We have become an industry of followers. We look up and down the street and if the big credit union in our area is doing it, then it must be ok. After all big brother credit unions have the resources and sense to know what’s best, right?
If there is any lesson that we can stand to gain from this economic mess it’s that principles do matter. And whatever goes around, eventually comes right back around. Karma wins every time.
Take care of your members. And your members will take care of you.
April 5, 2010 at 7:48 am
Dan Rosenfeld
You said it. No one cares. But I also find that no one knows. I always have to define credit union first and sell it at the same time. In this way, I feel that I am forced to differentiate from banks, because they are the only point of reference for the target audience. If I don’t address the structural difference at all, I’m concerned that I won’t have a clear way to define what it is that a credit union does. I see your point clearly: I am selling people on the CU industry, not on my CU specifically. Therein lies the enemy and I am following, but we can’t compete in a category when so many people don’t know it exists. I like your idea of aiming more marketing dollars at creating brand ambassadors as part of the strategy. In the meantime, finding the most compelling differentiators has to be on an individual CU basis and I didn’t see that until now. Great article.
April 7, 2010 at 8:49 am
terrell
Denise, this is a great piece. I’ve always said we are more reactive than proactive in our marketing. We wait to see what other FIs are doing and follow suit if it’s successful, or we wait around until someone from the top says we need deposits/loans/whatever and then we quickly throw together a promotion. Then, we survey our members to get their reaction to our reactions, when we should be working with them to give them what they want and need.
April 7, 2010 at 2:57 pm
Brian Wringer
Great article, Denise, and several thoughtful comments.

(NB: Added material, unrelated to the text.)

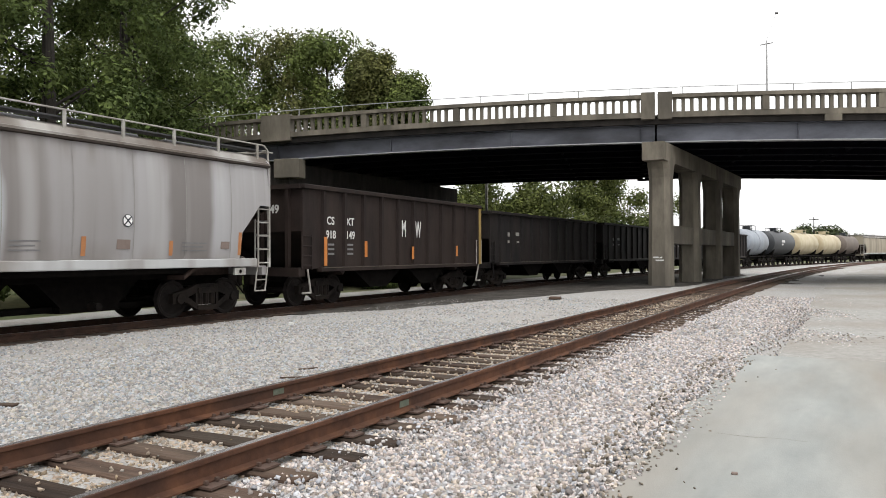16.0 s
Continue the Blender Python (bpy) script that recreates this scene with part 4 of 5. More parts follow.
def build_tank(label, length, paint, band, dome):
    car = new("tank_car")
    tagged(car, label, "tank car", group="cars of the freight train")
    h = length / 2 - 0.45
    r, zc = 1.45, 2.7
    bm = bmesh.new()
    rings = []
    stations = [(-h + 0.0, 0.05), (-h + 0.04, 0.5), (-h + 0.16, 0.82), (-h + 0.36, 0.97), (-h + 0.55, 1.0), (0, 1.0)]
    stations += [(-y, k) for y, k in stations[-2::-1]]
    for y, k in stations:
        rings.append([bm.verts.new((k * r * math.cos(2 * math.pi * i / 28), y, zc + k * r * math.sin(2 * math.pi * i / 28))) for i in range(28)])
    for a, b in zip(rings, rings[1:]):
        for i in range(28):
            bm.faces.new((a[i], a[(i + 1) % 28], b[(i + 1) % 28], b[i]))
    bm.faces.new(rings[0])
    bm.faces.new(rings[-1])
    part("tank", fixed(bm), paint, car, smooth=True)
    if band:
        bm = bmesh.new()
        rod(bm, (0, -0.12, zc), (0, 0.12, zc), r + 0.02, 28)
        part("band", bm, paint, car)
    bm = bmesh.new()
    rod(bm, (0, 0, zc + r - 0.1), (0, 0, zc + r + 0.35), 0.4, 12)
    part("dome", bm, dome, car)
    bm = bmesh.new()
    for y in (-0.8, 0.8):
        for x in (-0.7, 0.7):
            rod(bm, (x, y, zc + r - 0.4), (x, y, zc + r + 0.42), 0.035, 5)
    for y in (-0.8, 0.8):
        rod(bm, (-0.7, y, zc + r + 0.4), (0.7, y, zc + r + 0.4), 0.03, 5)
    for x in (-0.7, 0.7):
        rod(bm, (x, -0.8, zc + r + 0.4), (x, 0.8, zc + r + 0.4), 0.03, 5)
    box(bm, -0.75, 0.75, -0.85, 0.85, zc + r + 0.02, zc + r + 0.06)
    part("platform", bm, dome, car)
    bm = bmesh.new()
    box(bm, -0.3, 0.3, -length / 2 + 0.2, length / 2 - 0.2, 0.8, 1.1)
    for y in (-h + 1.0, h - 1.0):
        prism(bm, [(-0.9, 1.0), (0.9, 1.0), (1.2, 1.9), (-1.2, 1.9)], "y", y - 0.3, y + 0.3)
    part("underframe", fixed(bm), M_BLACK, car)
    bm = bmesh.new()
    for x in (-1.4, 1.4):
        box(bm, x - 0.12, x + 0.12, -length / 2 + 0.15, length / 2 - 0.15, 1.1, 1.18)
    part("running_board", bm, M_TRUCK, car)
    add_trucks(car, length / 2 - 1.6)
    add_couplers(car, length / 2 - 0.1)
    return car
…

This is the line that stood out for me: “The typical failure of a cost benefit analysis is not including all costs. In the case of courtesy pay, the cost of eroding reputation.”
Punitive overdraft fees (I’m reluctant to use the euphemism “courtesy pay” or call it a “service”) are still the single biggest point of friction between consumers and their financial institutions. Is that $27.50 really worth the shame, anger, frustration, betrayal and rage your member goes through? The shame and betrayal are especially worrisome and long-lasting.
Here’s a golden opportunity to Be Different… and it has a very real value. Help a member fix a problem or make it much worse? Which one builds a relationship? Which one destroys the difference?
April 9, 2010 at 8:02 am
Rick Craig
Denise,
You are a credit to yourself and Western CUNA Management School. You think very well.